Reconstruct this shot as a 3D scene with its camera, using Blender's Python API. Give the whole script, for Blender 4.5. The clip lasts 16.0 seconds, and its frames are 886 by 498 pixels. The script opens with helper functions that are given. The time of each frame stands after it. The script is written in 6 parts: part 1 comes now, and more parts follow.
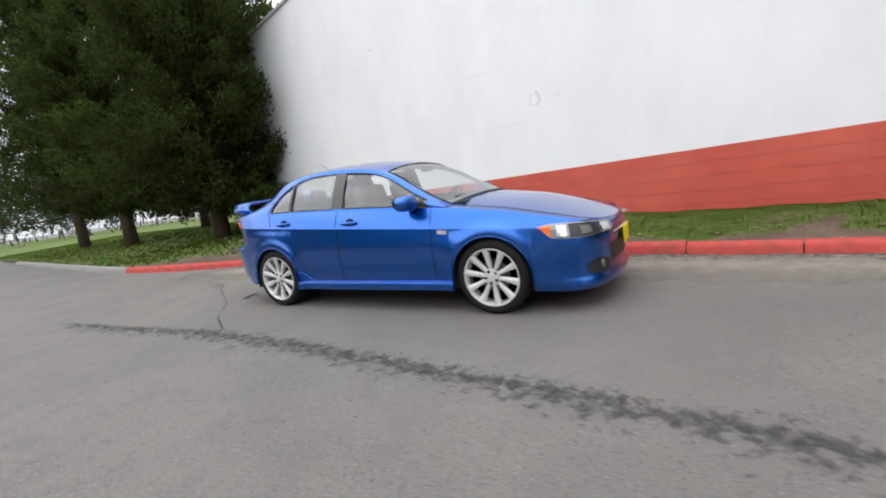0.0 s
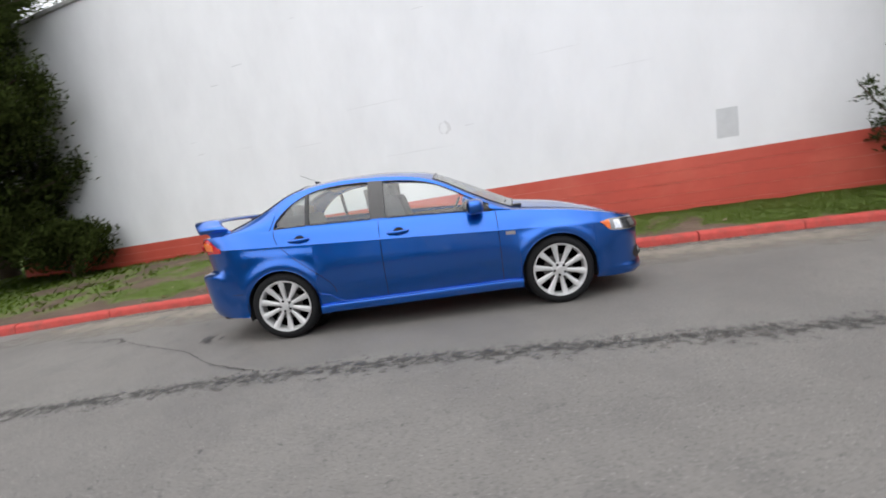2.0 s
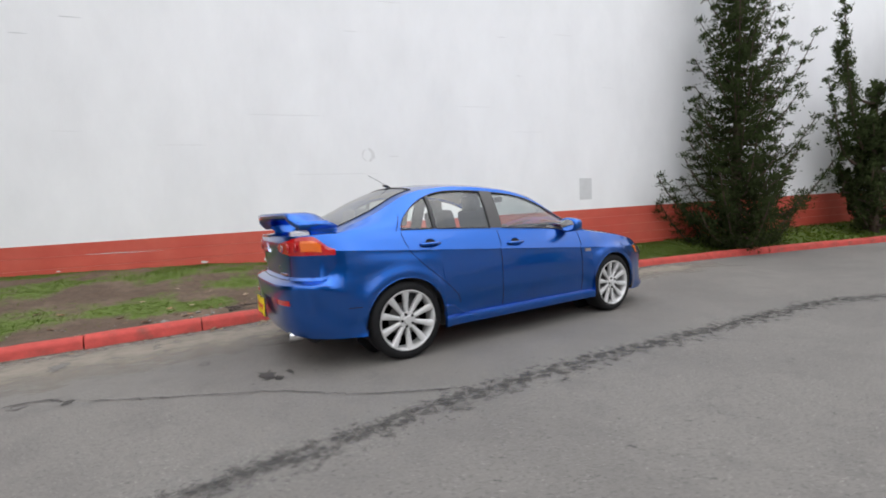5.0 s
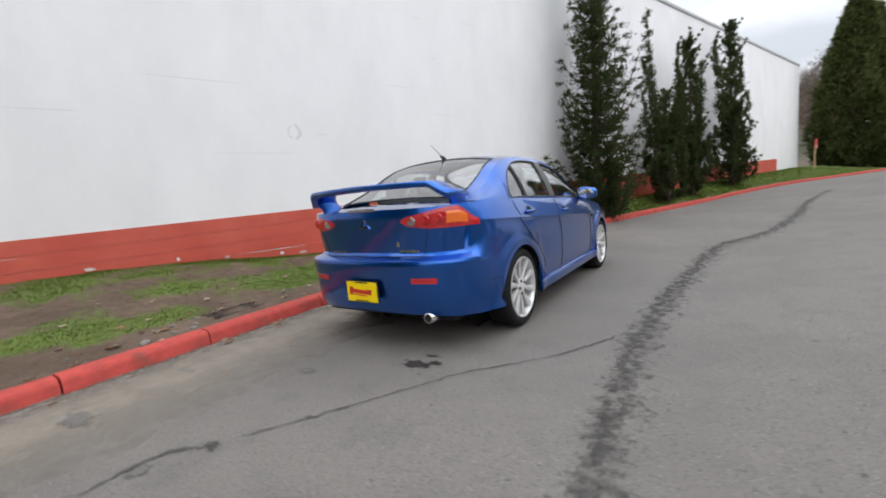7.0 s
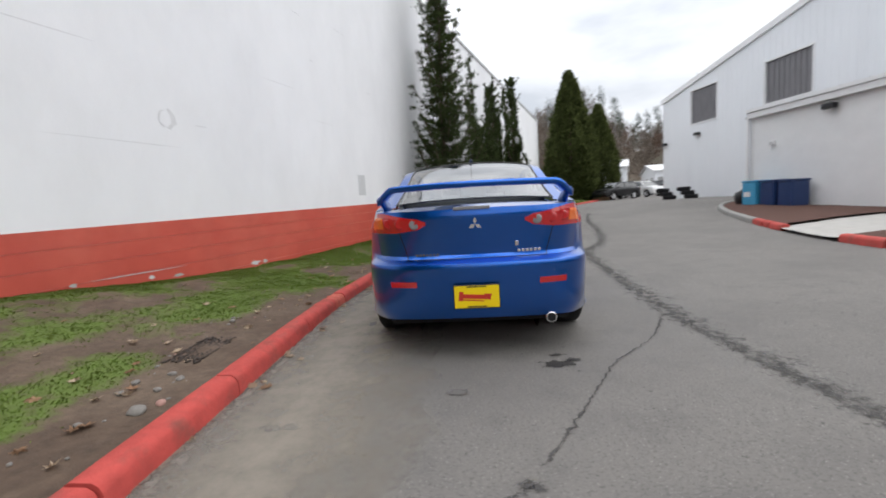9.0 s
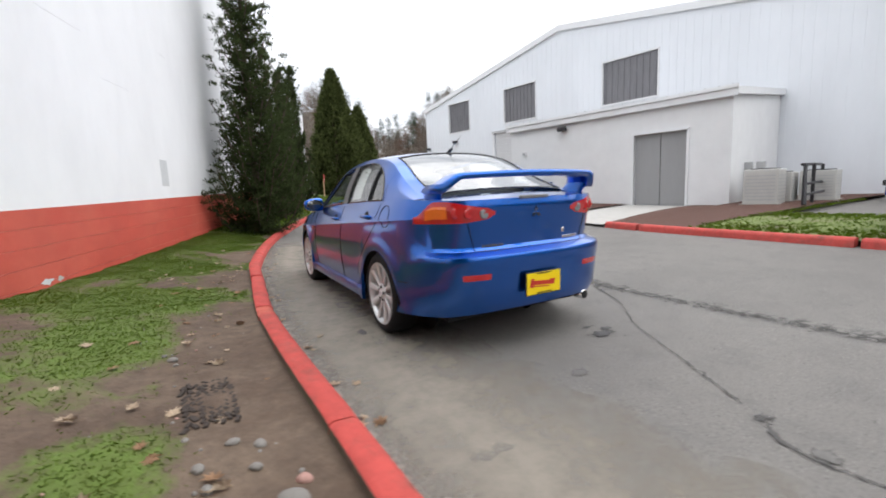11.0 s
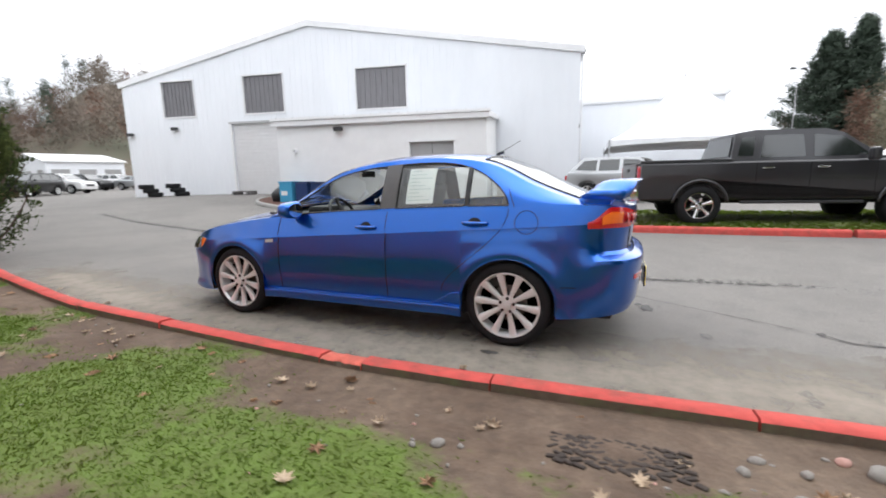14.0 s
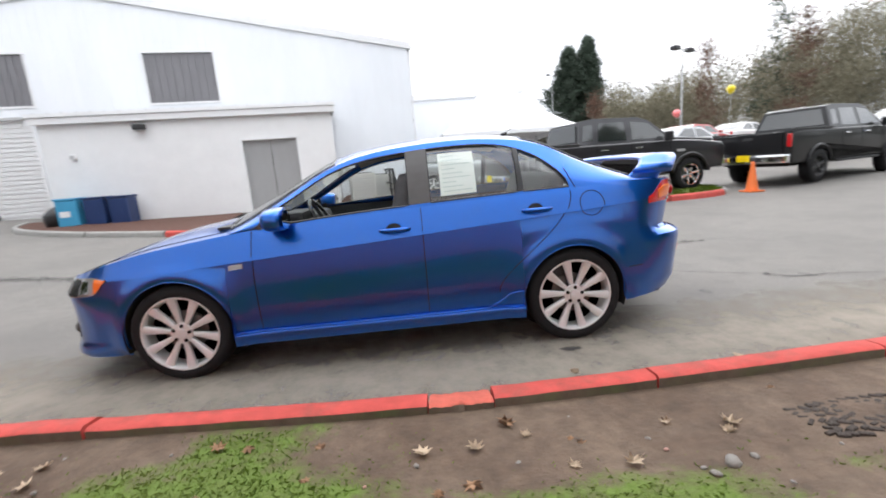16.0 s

» Do this
Reproduce the material word for word. Any pictures should be left out of the copy.

» Exercise result
Reconstruct this shot as a 3D scene with its camera, using Blender's Python API. Give the whole script, for Blender 4.5. The clip lasts 16.0 seconds, and its frames are 886 by 498 pixels. The script opens with helper functions that are given. The time of each frame stands after it. The script is written in 6 parts: part 1 comes now, and more parts follow.
0.0 s
2.0 s
5.0 s
7.0 s
9.0 s
11.0 s
14.0 s
16.0 s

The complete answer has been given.